Walser hatte im Jahr 2006 gerade erst seinen neuen Roman „Angstblüte“
veröffentlicht. Ein Buch, das bei Lesern und Kritikern gleichermaßen
durchgefallen war. Der autobiografisch angehauchte Roman über einen
gealterten Fondsmanager, dem das Hirn in die Hoden rutscht, als er einer
jüngeren Frau nachsteigt, verkaufte sich nur mühsam. „Ein unappetitliches
Werk“, urteilte der Doyen der Literaturkritik Marcel Reich-Ranicki damals:
„Alte Männer, insbesondere alte Schriftsteller, kennen nur ein Thema: Sex,
Geschlechtsverkehr und Frauen. Die körperliche Liebe aber sollte in einem
Roman nicht derart in den Schmutz gezogen werden.“
Das Buch lief nicht, die Hormone stauten sich und dann war auch noch die
Karriereleiter abgesägt. Denn im Sommer 2006 wurde bekannt, dass der von
Walser angestrebte Posten des „Praeceptor Germaniae“ so schnell nicht neu
vergeben werden sollte. Seit dem Tod Heinrich Bölls hatte die Stelle des
führenden deutschen Intellektuellen, der jeden offenen Brief ungefragt
unterschreibt, Günter Grass inne. Doch der war unzerstörbar, sodass Walser
resigniert in einem Privatbrief anmerkte, dass man den „Neu-Lübecker, der
sich für einen zweiten Thomas Mann hält, eines Tages mit einer seiner
hässlichen Skulpturen erschlagen muss“.
Zwar starb Grass drei Jahre später, aber mit seinem Tod platzte auch
Walsers größter Traum: der Literatur-Nobelpreis. Einen SS-Mann hatten die
Stockholmer bereits ausgezeichnet, einem Antisemiten würden sie den hohen
Preis niemals überreichen. Nur ein Befreiungsschlag konnte Walser da noch
helfen. Er würde alle Grenzen überschreiten müssen. Kein Problem für den
mittelgaren Romancier und Halbdenker, der sich selbst schon immer als
Tabubrecher sah. Was konnte ihm da näherliegen als die Hisbollah? Jenem
Walser, der seit Jahren nur zu gern mit dem Antisemitismus-Verdacht
spielte?
Für Walser erwies es sich als glückliche Fügung, dass sich der
Hisbollah-Führer Nasrallah als Kenner der deutschen Literaturszene und
glühender Fan seines Werkes outete, wie aus der Korrespondenz hervorgeht.
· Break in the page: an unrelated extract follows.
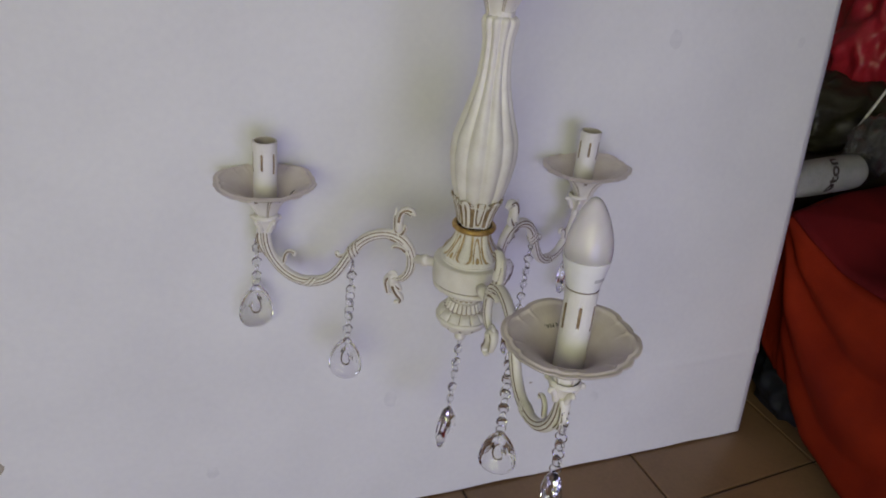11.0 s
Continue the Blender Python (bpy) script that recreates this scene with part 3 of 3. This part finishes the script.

Er kenne jedes Buch von Walser, besonders aber habe ihm „Das Einhorn“ und
der putzige Protagonist Anselm Kristlein gefallen, schwärmt Nasrallah:
„Allein der Name! Köstlich!“ Auch sei der Handlungsort Duisburg so etwas
wie das „deutsche Beirut“, schmeichelt er Walser, dem er in weiteren
Schreiben seinen Plan zu versüßen suchte. Die Hisbollah sei gar nicht so
schlimm, wie alle Welt, gesteuert von den Amerikanern, behauptete.
## Keine Vernichtung Israels
„Die Hisbollah ist überhaupt nicht antisemitisch eingestellt. Dass die
Juden ihre Feinde sind, ist eher Zufall. Selbst wenn die Israelis Muslime
wären, würde die Hisbollah gegen sie kämpfen“, hielt Walser in seinem
Tagebuch fest und fuhr fort: „Die Hisbollah ist noch nicht einmal eine
religiöse Partei. Deshalb tauchen die Wörter ‚Islam‘ und ‚Muslim‘ in …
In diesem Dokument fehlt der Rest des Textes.